08.05.2024 | Bundesfinanzhof
Der Beginn des Begünstigungszeitraums für die Einkommensteuerermäßigung bei Belastung mit Erbschaftsteuer beginnt mit Entstehung der Erbschaftsteuer und damit regelmäßig mit dem Tod des Erblassers. Dies hat der Bundesfinanzhof in einem interessanten Fall entschieden.
Das Einkommensteuergesetz (EStG) enthält eine Regelung zur Ermäßigung der Einkommensteuer bei Belastung mit Erbschaftsteuer. Liegen danach Einkünfte vor, die im Veranlagungszeitraum oder in den vorangegangenen vier Veranlagungszeiträumen als Erwerb von Todes wegen der Erbschaftsteuer unterlegen haben, so wird auf Antrag die Einkommensteuer ermäßigt (§ 35b Satz 1 EStG).
Wie der Bundesfinanzhof (BFH) nun entschieden hat, beginnt der diesbezügliche Begünstigungszeitraum mit Entstehung der Erbschaftsteuer und damit regelmäßig mit dem Tod des Erblassers.
Langjährige Erbenermittlung
Im entschiedenen Fall ist der Kläger Alleinerbe einer 2010 verstorbenen Person, zu deren Nachlass unter anderem zwei Beteiligungen an Kommanditgesellschaften gehörten. Aufgrund einer nahezu sechs Jahre andauernden Erbenermittlung in einem mehrinstanzlichen Erbscheinverfahren sowie personeller Engpässe im Nachlassgericht wurde erst im März 2016 der Erbschein ausgestellt.
Im Erbschaftsteuerbescheid vom 17.11.2016 wurde Erbschaftsteuer festgesetzt. Die Erbschaftsteuer hatte der Kläger bereits Ende Dezember 2016 entrichtet.

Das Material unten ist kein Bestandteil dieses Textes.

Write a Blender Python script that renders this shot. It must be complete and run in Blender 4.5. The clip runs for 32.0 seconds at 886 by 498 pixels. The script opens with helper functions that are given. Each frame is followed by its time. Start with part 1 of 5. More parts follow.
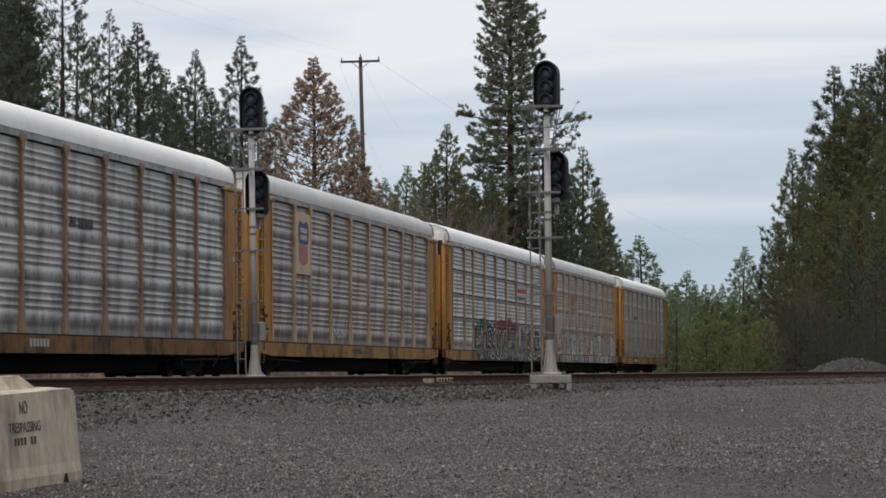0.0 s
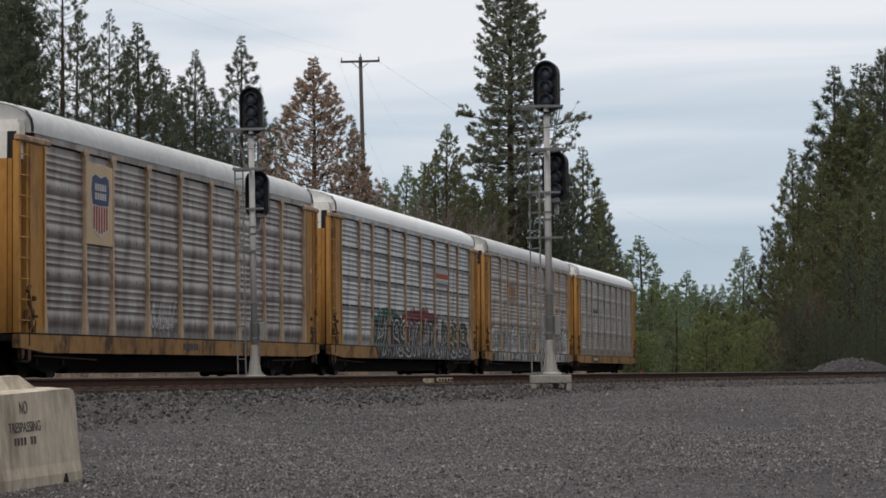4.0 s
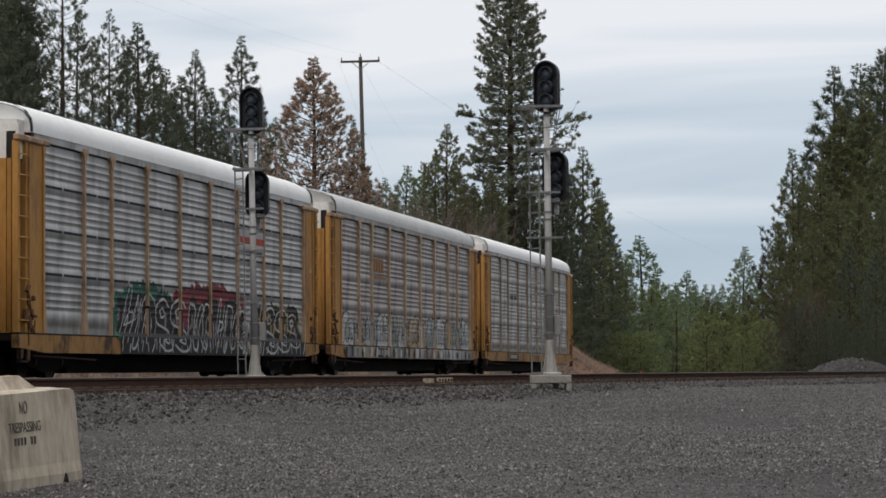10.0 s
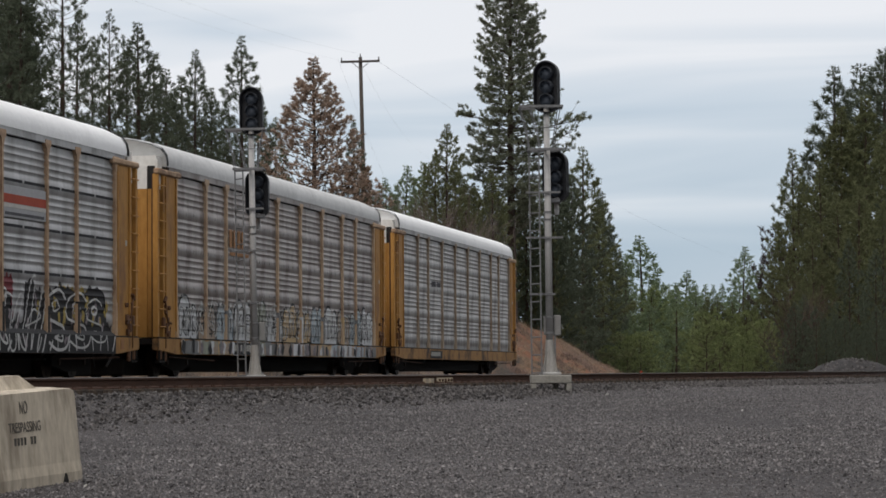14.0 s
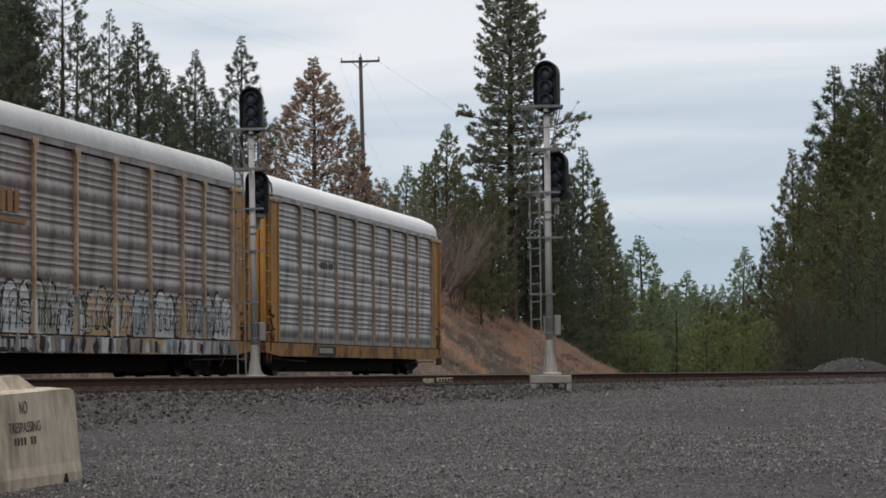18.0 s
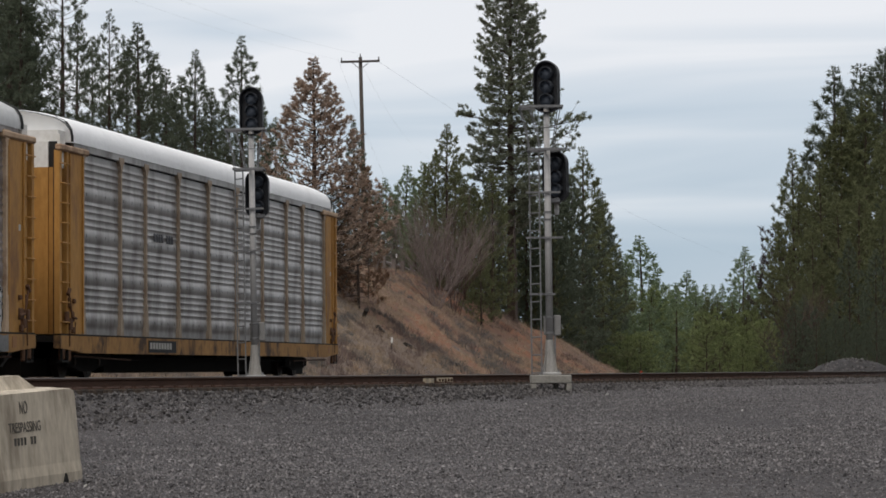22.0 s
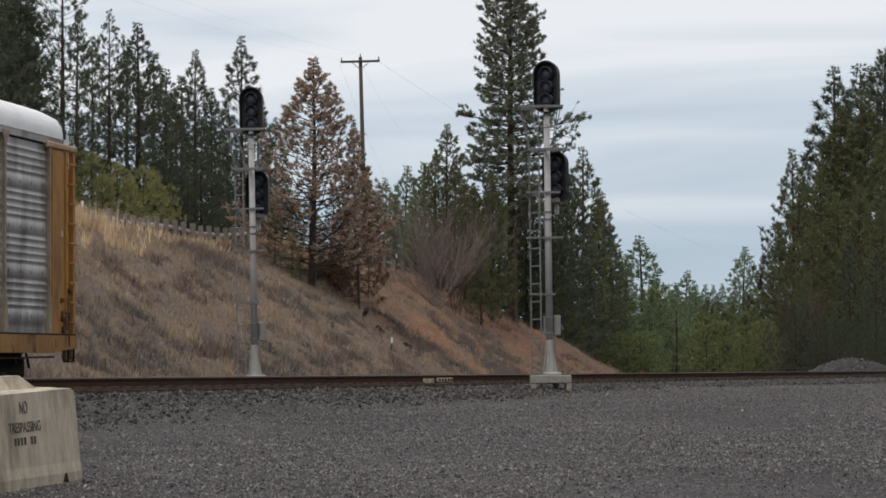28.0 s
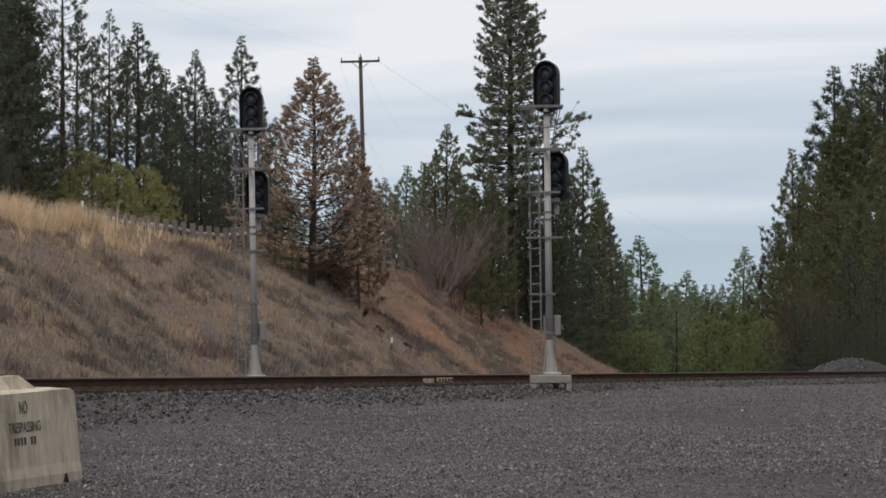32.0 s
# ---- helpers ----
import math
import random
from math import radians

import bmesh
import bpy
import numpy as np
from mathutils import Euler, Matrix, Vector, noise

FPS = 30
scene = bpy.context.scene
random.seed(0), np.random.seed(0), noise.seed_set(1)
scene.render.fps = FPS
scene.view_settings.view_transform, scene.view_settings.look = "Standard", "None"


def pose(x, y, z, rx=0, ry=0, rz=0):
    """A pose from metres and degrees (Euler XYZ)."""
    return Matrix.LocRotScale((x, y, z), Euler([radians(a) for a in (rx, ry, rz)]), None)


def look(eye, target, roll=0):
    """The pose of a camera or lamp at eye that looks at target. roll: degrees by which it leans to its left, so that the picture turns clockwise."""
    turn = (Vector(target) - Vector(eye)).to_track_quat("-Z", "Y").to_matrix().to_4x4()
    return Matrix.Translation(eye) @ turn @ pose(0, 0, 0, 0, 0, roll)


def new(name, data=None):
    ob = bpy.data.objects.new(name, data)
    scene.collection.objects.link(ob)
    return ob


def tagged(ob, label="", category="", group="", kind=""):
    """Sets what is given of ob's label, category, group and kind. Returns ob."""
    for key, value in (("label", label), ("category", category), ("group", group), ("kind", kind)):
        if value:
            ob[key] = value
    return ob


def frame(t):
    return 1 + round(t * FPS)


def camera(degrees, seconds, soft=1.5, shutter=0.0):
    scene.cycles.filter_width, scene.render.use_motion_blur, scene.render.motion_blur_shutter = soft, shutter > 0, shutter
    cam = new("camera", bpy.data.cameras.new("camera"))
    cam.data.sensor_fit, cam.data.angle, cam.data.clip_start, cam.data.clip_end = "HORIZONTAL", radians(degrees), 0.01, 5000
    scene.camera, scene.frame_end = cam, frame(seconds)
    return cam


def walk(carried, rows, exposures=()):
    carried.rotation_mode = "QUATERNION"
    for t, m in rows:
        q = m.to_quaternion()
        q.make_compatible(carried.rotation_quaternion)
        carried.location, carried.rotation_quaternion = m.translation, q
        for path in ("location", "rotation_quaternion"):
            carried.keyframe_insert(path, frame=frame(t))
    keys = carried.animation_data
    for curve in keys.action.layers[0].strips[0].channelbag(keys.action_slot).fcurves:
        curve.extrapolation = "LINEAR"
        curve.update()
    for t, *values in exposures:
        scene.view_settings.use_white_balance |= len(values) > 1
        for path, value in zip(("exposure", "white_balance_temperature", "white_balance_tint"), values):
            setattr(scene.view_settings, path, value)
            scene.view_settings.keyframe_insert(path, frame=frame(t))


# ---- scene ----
# The eye stands at the origin of the plan: X to its right, Y ahead, z up from the rail tops.
LENS = 2 * math.degrees(math.atan(784 / 4840))
EYE = Vector((0.0, 0.0, 0.045))
TILT = radians(2.607)
cam = camera(LENS, 32.0, soft=1.65)
STAND = look(EYE, EYE + Vector((0, 100 * math.cos(TILT), 100 * math.sin(TILT))), roll=-0.35)
walk(cam, [(0.0, STAND), (32.0, STAND)])

# ---- light: a bright overcast sky with a soft sun behind the cloud ----
SUN_TURN, SUN_HIGH = radians(200), radians(56)
world = bpy.data.worlds.new("sky")
scene.world = world
world.use_nodes = True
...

Späte Erlangung der tatsächlichen Verfügungsgewalt
Mit Wirkung zum 1.1.2017 veräußerte der Kläger die KG-Beteiligungen. In seiner Einkommensteuererklärung für 2017 machte der Kläger hinsichtlich dieser Veräußerungen die Steuerermäßigung nach § 35b EStG geltend. Das Finanzamt lehnte dies ab. Zwischen dem Tod der Erblasserin und der Veräußerung der KG-Beteiligungen seien rund sechs Jahre vergangen. Auf den Zeitpunkt der Festsetzung der Erbschaftsteuer, der Erlangung der tatsächlichen Verfügungsgewalt über den Nachlass oder der Zahlung der Erbschaftsteuer komme es nicht an.
Dennoch gilt der fünfjährige Ermäßigungszeitraum
Da es mit der Zeit immer schwieriger werde, die im Veräußerungszeitpunkt noch bestehenden stillen Reserven zu ermitteln, die bereits der Erbschaftsteuer unterlegen hätten, sei aus Gründen der Praktikabilität ein fünfjähriger Zeitraum relevant.
Der Kläger argumentierte, dass es stattdessen auf den Zeitpunkt der Belastung durch die Erbschaftsteuer ankommen müsse, hatte jedoch vor dem Finanzgericht keinen Erfolg. Auch die Revision zum BFH scheiterte. Nach ausgiebiger Auseinandersetzung mit dem Gesetzeswortlaut, stellt der BFH in seinem Urteil vom 28.11.2023 (Az. X R 20/21) fest, dass der Ermäßigungszeitraum zu einem klar definierten Zeitpunkt beginnen muss, der einfach feststellbar ist, aber auch über den Einzelfall hinaus eine gewisse Gleichmäßigkeit der Besteuerung gewährleistet. Dies sei regelmäßig der Entstehungszeitpunkt der Erbschaftsteuer, meist also der Todestag des Erblassers oder der Erblasserin.